Rn 62

Diese kann nach Abs 4 für einen einzelnen Richter oder Spruchkörper hinsichtlich einer Sache, in der er tätig geworden ist, vom Präsidium angeordnet werden, wenn er nach neuem Geschäftsverteilungsplan in dieser Sache an sich nicht mehr zuständig wäre. Die Anordnung der Fortdauer dient der Effizienz der Rspr durch Wahrung der Kontinuität des gesetzlichen Richters, der in einer Sache tätig geworden ist. Abs 4 ist mit Art 101 I 2 GG problemlos zu vereinbaren, denn die Regelung besagt, dass der gesetzliche Richter der gesetzliche Richter auch dann bleibt, wenn durch eine neue Geschäftsverteilung zum Geschäftsjahreswechsels oder eine Änderung der Geschäftsverteilung nach Abs 3 der gesetzliche Richter an sich verfassungskonform entzogen werden darf. Abs 4 erlaubt also dem Präsidium, von seiner Befugnis zur Entziehung des gesetzlichen Richters in Bezug auf eine Sache, in der der gesetzliche Richter bereits tätig geworden ist, keinen Gebrauch zu machen.
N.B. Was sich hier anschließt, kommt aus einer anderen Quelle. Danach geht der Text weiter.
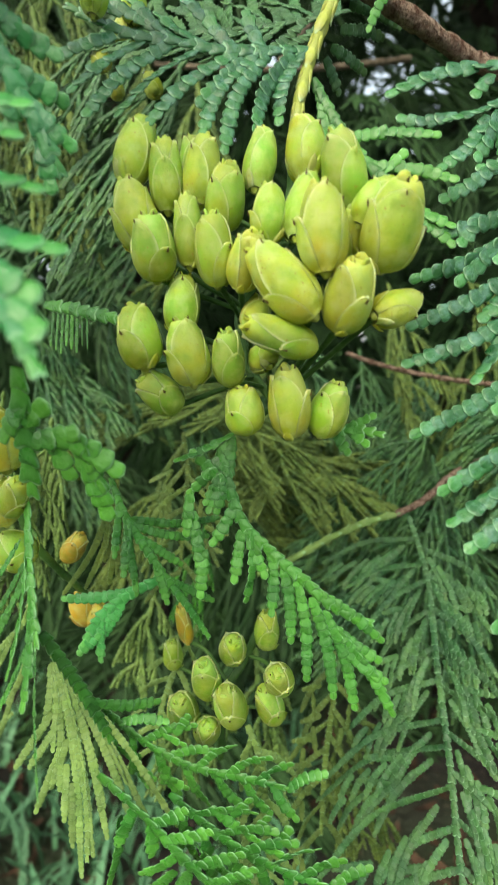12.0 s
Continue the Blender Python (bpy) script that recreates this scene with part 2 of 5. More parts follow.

Insoweit dient Abs 4 dem Zweck, eine neue oder geänderte Geschäftsverteilung vom Verdacht der Manipulation freizuhalten (MüKoZPO/Pabst § 21e GVG Rz 54).

 

Rn 63

Die Wahrung der Kontinuität der Zuständigkeit des gesetzlichen Richters kann sich deshalb auch auf einzelne benannte Sachen oder – oft üblich in Strafsachen – auf alle Sachen beziehen, in denen der Richter oder Spruchkörper bereits tätig geworden ist. Streitig ist freilich, wann die Bedingung ›bereits tätig geworden‹ vorliegt. Mit Blick darauf, dass Abs 4 dem Gedanken der Kontinuität des einmal bestimmten gesetzlichen Richters optimal Rechnung trägt, wird unter ›tätig geworden‹ in weiter Auslegung jede einmal zulässig begonnene Befassung des gesetzlichen Richters von der Annahme der Zuständigkeit bis hin zu konkret feststellbaren Tätigkeiten (Terminierung, aber auch Hinweise) verstanden (BVerwG NJW 87, 2031; NJW 91, 1370 f; MüKoZPO/Pabst § 21e GVG Rz 54; krit BGH ZIP 09, 91 Rz 11; vgl Rn 32; sehr weit auslegend: BFH Beschl v 12.5.21 – IX B 74/20 –, der Tätigkeit in einem anderen Verfahren ausreichen lässt, wenn Sachzusammenhang besteht). Die subjektive Einschätzung des bisherigen Berichterstatters hinsichtlich des Stands der Bearbeitung eines bereits anhängigen Verfahrens ist jedoch kein abstraktes Kriterium, nach dem die Entscheidung über den Verbleib des Verfahrens beim bisherigen Berichterstatter oder den Übergang in ein anderes Dezernat getroffen werden kann (BVerwG NJW 20, 3333). Betrifft die Anordnung fortdauernder Zuständigkeit eine bestimmte Sache, so ist sie wegen des Jährlichkeitsprinzips aus Abs 1 jedenfalls jährlich ausdrücklich zu wiederholen, weil sie anderenfalls mit der Unwirksamkeit des auslaufenden Präsidiumsbeschlusses untergeht. Wird die Fortwirkungsanordnung (zumeist abstrakt in den allgemeinen Regelungen der Geschäftsverteilung) anhand abstrakter Merkmale der fortwirkenden Zuständigkeit bestimmt (etwa: an einem bestimmten Datum rechtshängig/anhängig gewordene Verfahren; auch: die einmal begründete Zuständigkeit), so ergibt sich die fortdauernde Zuständigkeit aus dem Geschäftsverteilungsplan so lange, wie diese generelle Klausel im jeweils geltenden Geschäftsverteilungsplan enthalten ist.